What was up? Well, the details don't really matter. Let's just say that I've worked nearly my entire adult life in an industry currently undergoing cataclysmic change. I've got aging parents and kids in college and high school. I've got gout and I've got a mortgage. Sometimes I feel like I've got plenty of nothing, but nothing is definitely not plenty for me.
It got to the point, almost exactly midway through the year, when I simply "went tharn," as Mr. Richard Adams might put it. Like a bunny caught in the headlights, I froze – creatively, emotionally and nearly physically. At least inside my own head, I couldn't move forward, and I definitely couldn't move backwards. I just stayed still and hoped that nothing would run me over or swoop down on me from a great height.
I started re-reading "Watership Down" this summer, partly spurred by Sawyer's fondness for it on "Lost" and partly because it was a book from a time when I pretty much only read for pleasure, when there were few deadlines, when I took the adventures of Hazel, Fiver and Bigwig at face value. I bought a used copy of the mass-market paperback, my preferred reading format, and reacquainted myself with the rabbits and their quest for a safe home.
Did you know that Richard Adams was 52 when "Watership Down" was published in 1972? He was civil servant for most of his private career and created the story as an entertainment for his daughters on long drives. The "Watership Down" manuscript was rejected by seven publishers before the small firm Rex Collings took it on, but it soon sold more than a million copies worldwide. It won the Carnegie Medal, and now its sales total more than 50 million copies.Adams went on to write "Shardik," "The Plague Dogs" and other well-regarded, best-selling books.
Adams turned 90 in May of 2010. He published a new story, "The Knife," just this year, in "Stories," edited by Neil Gaiman and Al Sarrantonio.
I haven't quite finished "Watership Down" this second time around.

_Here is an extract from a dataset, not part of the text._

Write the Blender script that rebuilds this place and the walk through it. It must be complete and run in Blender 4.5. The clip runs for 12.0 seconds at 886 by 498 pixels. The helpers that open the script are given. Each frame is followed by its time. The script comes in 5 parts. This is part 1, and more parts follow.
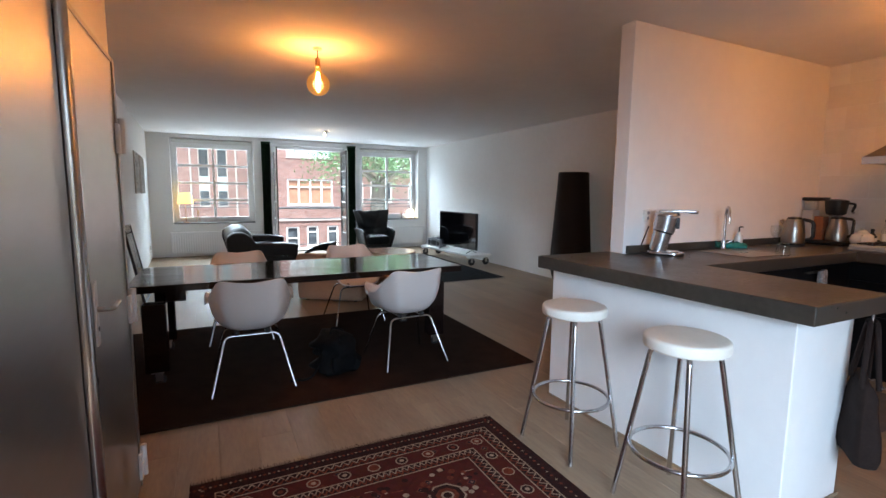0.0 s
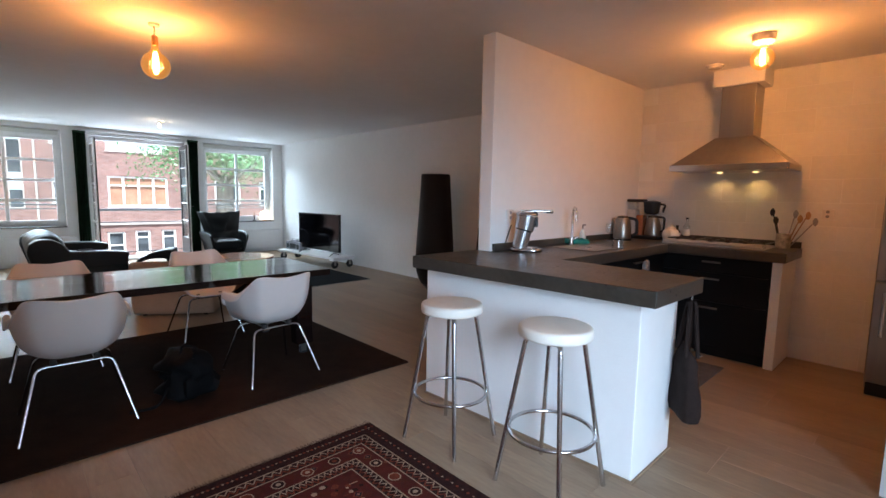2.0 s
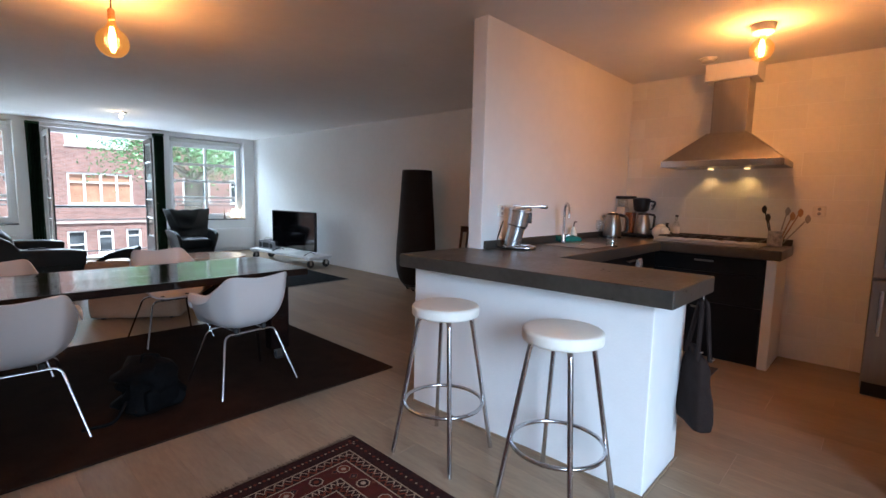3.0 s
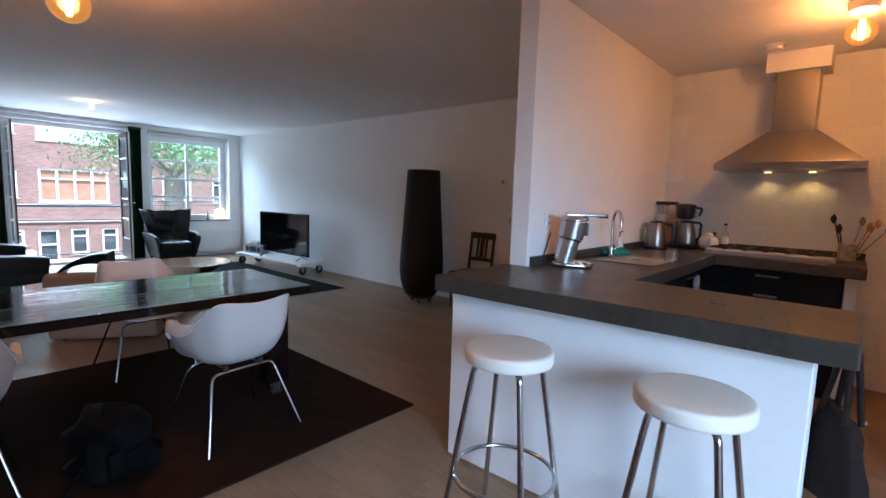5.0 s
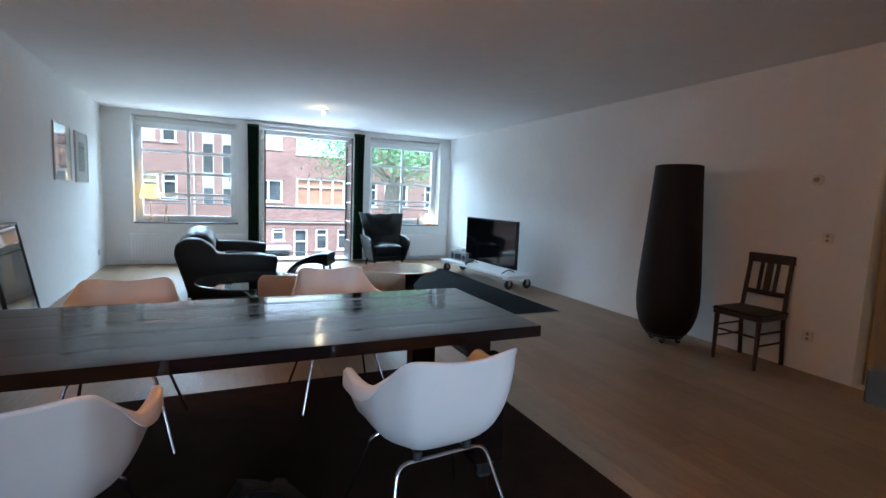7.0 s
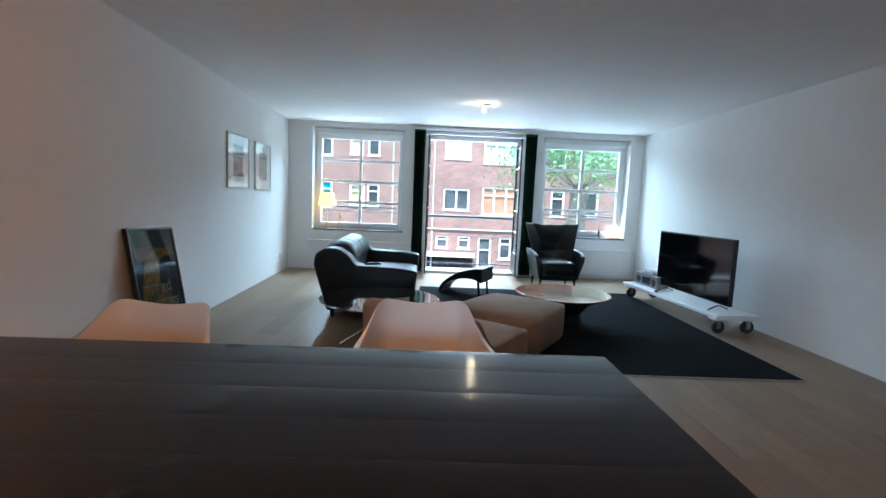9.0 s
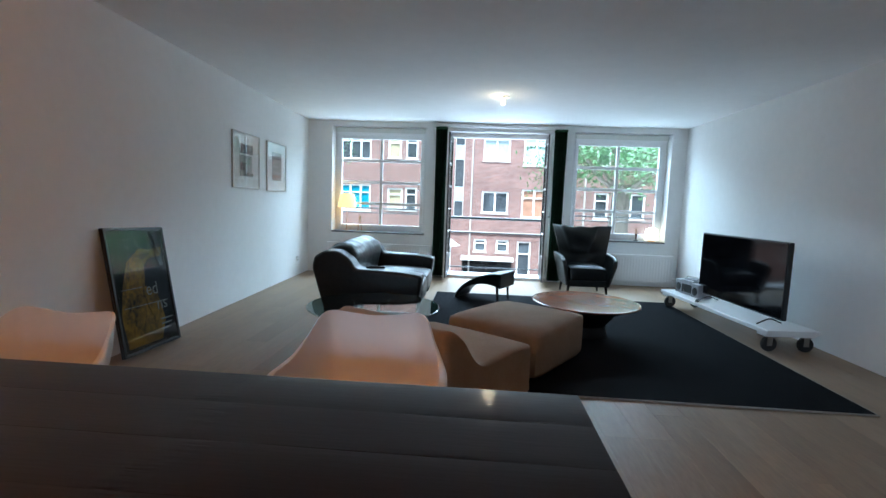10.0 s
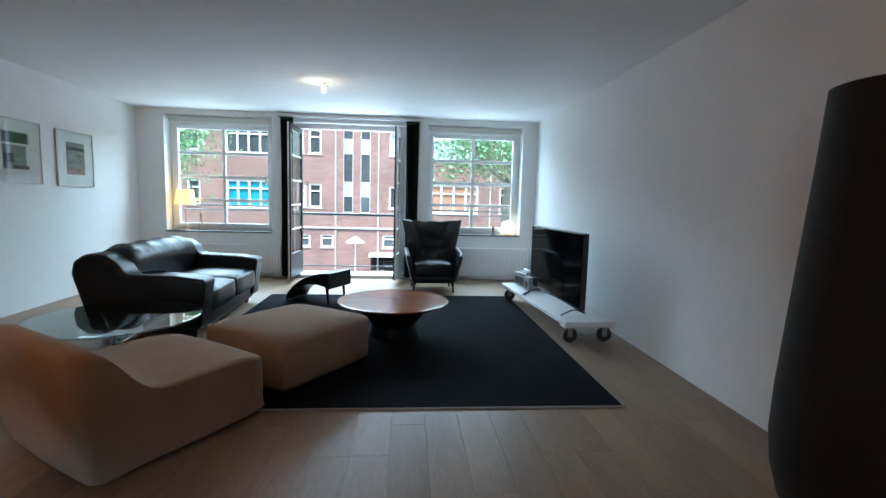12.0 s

I don't particularly feel like rushing it. I can pick it up and put it down without losing the thread of the tale. In a lot of ways, it's simple story, but it says some important things: about perseverance, about friendship, about self-reliance.
I've begun to feel a lot better since this summer, and I've started to write more. It wasn't just Richard Adams and "Watership Down" that gave me a renewed sense of perspective about myself and my career at age 50. There were definitely other, more important factors. But the novel helped, not only through the wisdom of its story but by the example of its author.

Novelists can start their careers after 50. They can publish into their 90s. The Black Rabbit won't ever stop chasing you, but you can still give it a run for its money.
Move. Run blindly, if you have to. But move.
Don't go tharn.


Thomas Burchfield said...

Take heart, Michael. Henry Miller didn't get going until he was 44. There was a woman writer named Helen Hoover Santmeyer (sp?) who, I understand, didn't publish her first successful novel until she was around 70. There are others, I'm sure. Me, I'm 56, feel time's shadow kiss my heels, but on I go, as we all should, in hope and faith that it means something after all.

Anonymous said...

Carol Emshwiller, author of the fabulous novel THE MOUNT, will have her 90th birthday this April 12th. She was 53 when her first book was published by Harper & Row.

Michael Berry said...

Miller and Emshwiller are good examples of literary late bloomers. camillealexa, did you receive the same e-mail from Gavin Grant as I did, or is this just a coincidence?